Certain debut films from new filmmakers just go for broke and come up with something unique that breaks all boundaries. Re-Animator was Stuart Gordon’s first (and best) movie and bustles at the seams with that youthful energy you see in Sam Raimi’s original The Evil Dead and the Coen brothers’ Blood Simple. It is almost as though these filmmakers are afraid they’ll never get the chance to make another one, and Re-Animator doesn’t hesitate in being an almost operatic, larger than life comedy of splatter. While it paints with a big (red) brush, it is never boring.
Obsessed with the notion of conquering death, young medical student Herbert West (Jeffrey Combs) arrives at Miskatonic University with a neon-green reagent and his trusty hypodermic needle. It isn’t long before he’s revitalizing the dead cat of his roommate Dan Cain (Bruce Abbott) and sneaking into the morgue for fresh human specimens. In his pursuit of knowledge, West is continually frustrated when his adventures with the undead result in some serious zombie mayhem. When the experiments are almost thwarted by his rival, Dr. Hill (David Gale, channeling Boris Karloff), West’s novel solution is to decapitate him, promptly reanimating his head and body as separate parts. “Herbert,” his levelheaded buddy Cain says in a moment of exasperation, “it’s gotta stop!” Re-Animator never lets up, though, as it wholeheartedly heads toward a spectacular climax of twitching entrails and pulp carnage.

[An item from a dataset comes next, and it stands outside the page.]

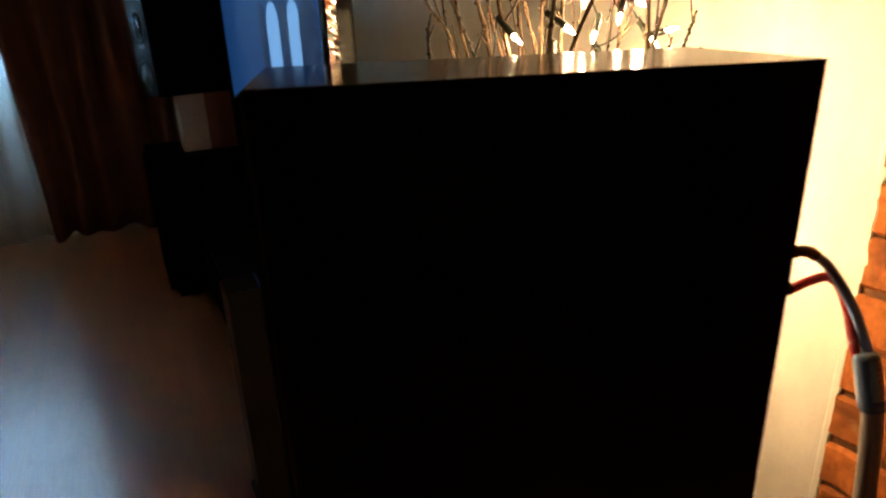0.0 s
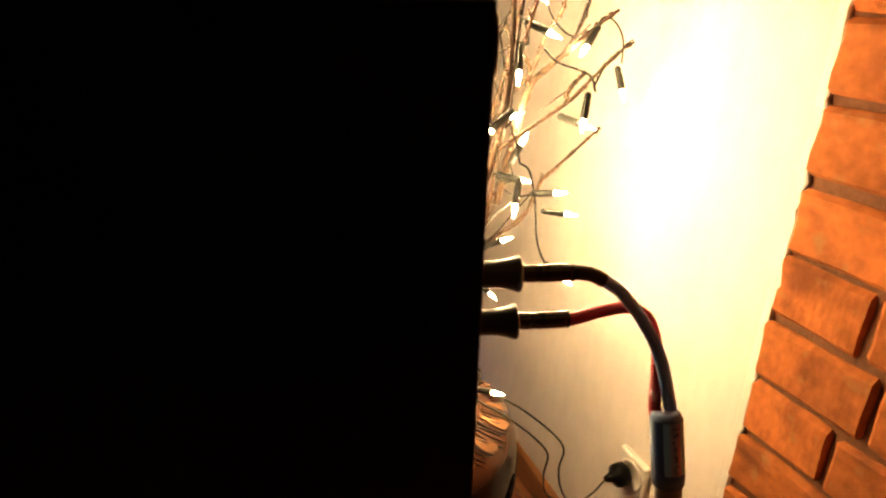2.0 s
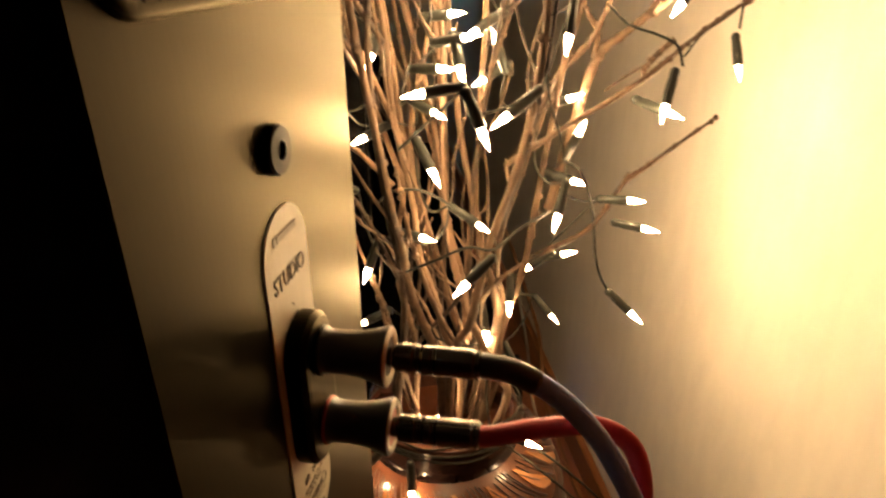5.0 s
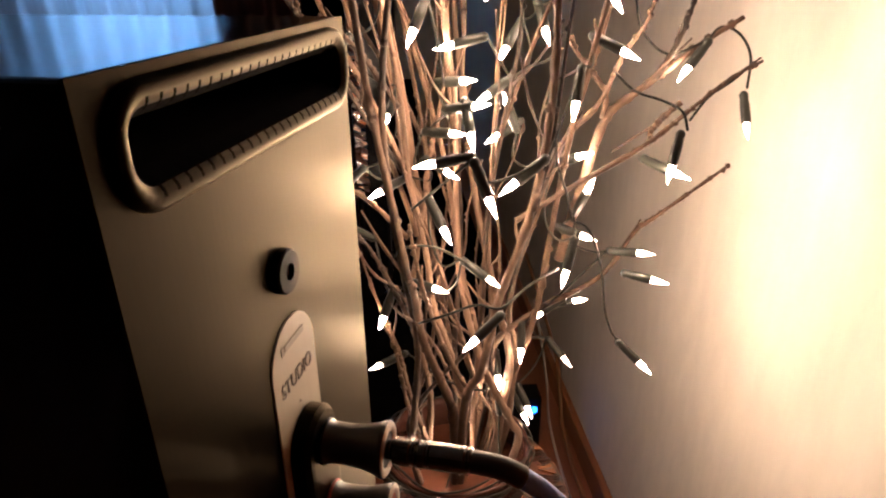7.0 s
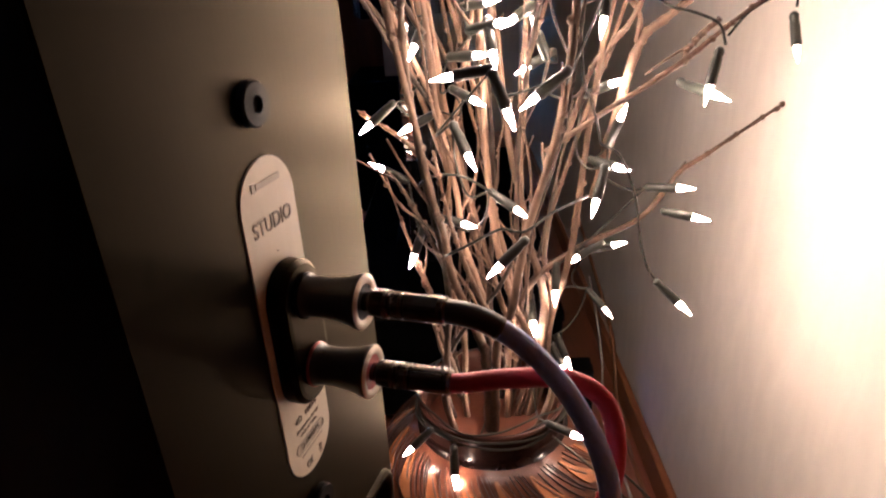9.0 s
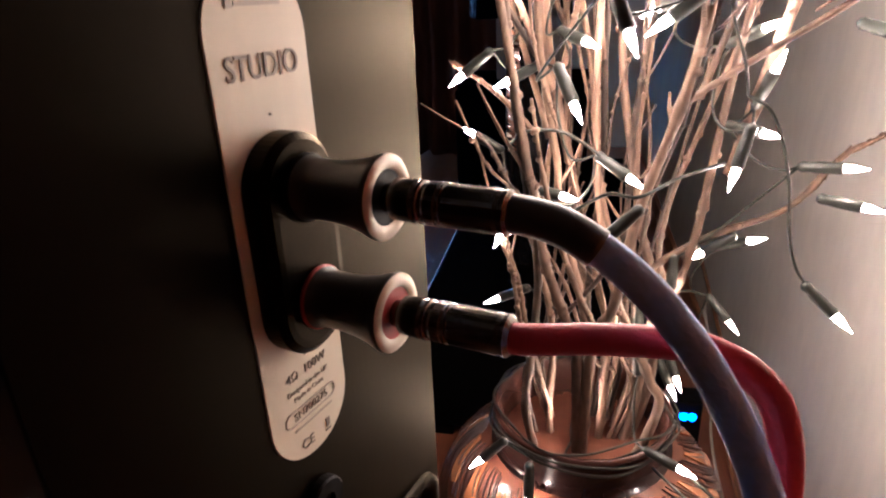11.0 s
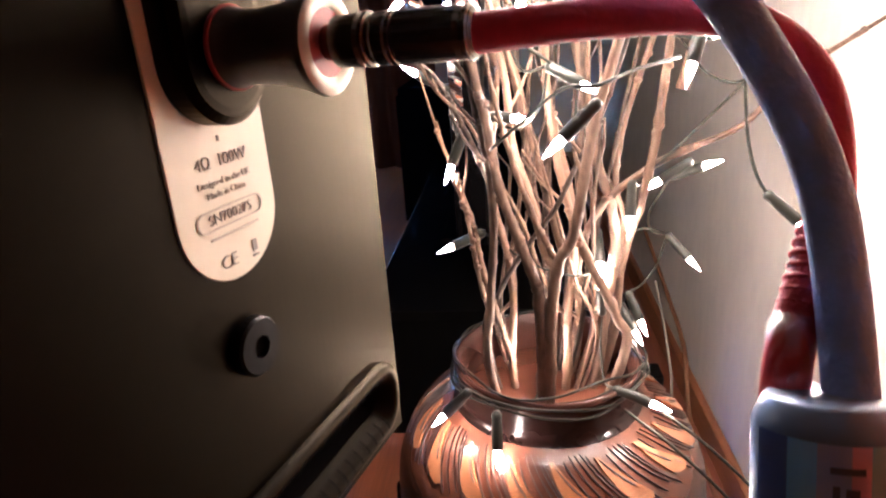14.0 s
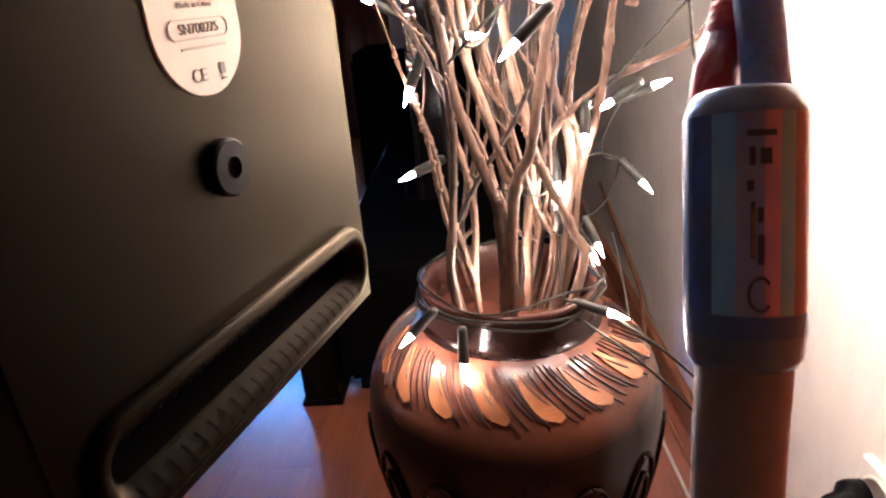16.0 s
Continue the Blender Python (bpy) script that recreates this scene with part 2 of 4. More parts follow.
def tube(bm, points, radius, seg=8, end=None, steps=6, knots=0.0):
    """A round tube through points, from radius to end."""
    pts = smoothed(points, steps) if steps > 1 else [Vector(p) for p in points]
    end = radius if end is None else end
    rings, up = [], Vector((0.31, 0.2, 0.93)).normalized()
    for i, p in enumerate(pts):
        way = (pts[min(i + 1, len(pts) - 1)] - pts[max(i - 1, 0)]).normalized()
        side = way.cross(up)
        side = side.normalized() if side.length > 0.05 else way.cross(Vector((1, 0, 0))).normalized()
        up = side.cross(way)
        r = radius + (end - radius) * i / (len(pts) - 1)
        if knots:
            r *= 1 + knots * random.random() * (1 if i % 4 == 0 else 0.25)
        rings.append([bm.verts.new(p + (side * math.cos(2 * math.pi * k / seg) + up * math.sin(2 * math.pi * k / seg)) * r) for k in range(seg)])
    for a, b in zip(rings, rings[1:]):
        for k in range(seg):
            j = (k + 1) % seg
            bm.faces.new((a[k], a[j], b[j], b[k]))
    bm.faces.new(rings[0][::-1])
    bm.faces.new(rings[-1])
    return bm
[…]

Only 86 minutes long, Re-Animator is best known for its audacious handling of sex, violence, and humor. It hits the right note of cleverness without ever seeming smug or self-satisfied. But the main reason it works as well as it does is that screenwriter Dennis Paoli has such an affection for all the principal characters, unafraid of creating empathy for not only Cain, whose idealism clouds his judgment of West’s experiments, but also his blond girlfriend Megan (Barbara Crampton), who, before being abused as a sex toy for the disembodied head, is actually the movie’s sensible, sure-footed voice of reason. Crampton and Abbott are fresh-faced and likeable good guys, but the movie belongs to compulsive scene-stealer Combs. Like Bruce Campbell in the Evil Dead series, Combs gives such an iconic self-righteous, half-nebbish, half-zealot performance as the title character that he redefined the mad scientist for a whole new generation of horror fans.